Standing between them and a first-ever mixed doubles gold for Singapore were their semi-final rivals, Malaysian top seeds Tan Kian Meng and Lai Pei Jing.
And it took a huddle for the pair to re-energise and psyche themselves up as they stormed to a 25-23, 21-18 victory over their higher-ranked opponents on Sunday (Aug 7) to secure a medal and book a spot in the final.
Holding back tears in the post-match interview, an emotional Tan said: “Before the match was really tough... we both couldn’t sleep at night because too many thoughts were creeping in.
“It was very hard to think about how the match would turn out.”
While world No. 35 Hee and Tan had beaten the 11th-ranked Malaysian duo in their previous two encounters, they last met six years ago and the Singaporeans knew they had to bring their A game. Over the course of 56 minutes, supporters from both teams were treated to a badminton thriller at the National Exhibition Centre.
Although Malaysia started strongly, Hee and Tan dug deep to claw back from five points down to get back into the game. They then held their nerve to win the first set 25-23.
The combination of Hee’s aggressiveness and Tan’s superb defence saw the Singaporeans take a 14-8 lead in the second game against their rivals, who looked hapless after the first game.
Despite a late charge from the Malaysians as they rescued three match points, Hee and Tan held on, sinking to the ground in celebration as they notched victory in Birmingham.
The Republic’s previous best result in the event was a bronze at the 2006 and 2010 editions of the Games.
But the duo can go even further on Monday (Aug 8), when they take on home favourites Marcus Ellis and Lauren Smith in the final – victory will give Singapore its first Games gold since Li Li’s women’s singles title in Manchester in 2002.
The odds may appear to be in Hee and Tan’s favour as they beat the world No. 10 English pair in the group stage of the mixed team event, but the Singaporeans are not getting ahead of themselves.
Hee said: “It means a lot (to reach the final) because we’ve worked very hard for it and it’s a dream come true. But the job is not done yet – tomorrow we have a final match and we need to keep our focus, regroup and hope for the best. The pressure is always there for each match that we play but it all boils down to our performance on the day itself, who can manage the nerves better.”
Singapore Badminton Association technical director Martin Andrew hailed the duo’s performance and insisted that it is anyone’s game. He said: “The English are very good in the first three, four shots, so we have to match them on the quality on that, which we did for the team event.
“We’re better on the attack, with Terry and his speed so we’re good on that. We’re probably a bit better on the defence as well because (Tan) holds her own there, but we have to make sure we control all areas of the court.”

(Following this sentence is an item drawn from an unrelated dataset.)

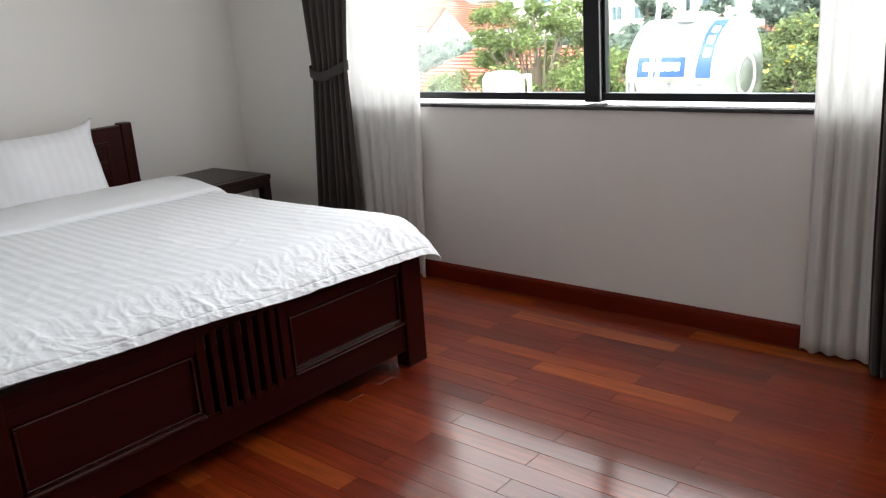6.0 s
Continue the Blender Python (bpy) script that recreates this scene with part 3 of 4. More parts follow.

Teammates Yeo Jia Min and Jason Teh also fought valiant battles in their respective women’s and men’s singles semi-finals but instead had to contest for a bronze after losing yesterday.
Yeo was beaten 21-19, 21-17 by India’s world No. 7 P.V. Sindhu and played Scotland’s defending bronze medallist Kirsty Gilmour.
She said: “There’s definitely still a gap between me and the top players... But I’m trying to reflect on every match and I prepared much better for this match so hopefully I can keep up the momentum and do even better the next time.”
World No. 87 Teh, who fell 21-10, 18-21, 21-16 to India’s second seed and 10th-ranked Lakshya Sen, was due to face Sen’s teammate Srikanth Kidambi in the third-place play-off. He said: “I just want to leave everything on the court in my last match at the Games.”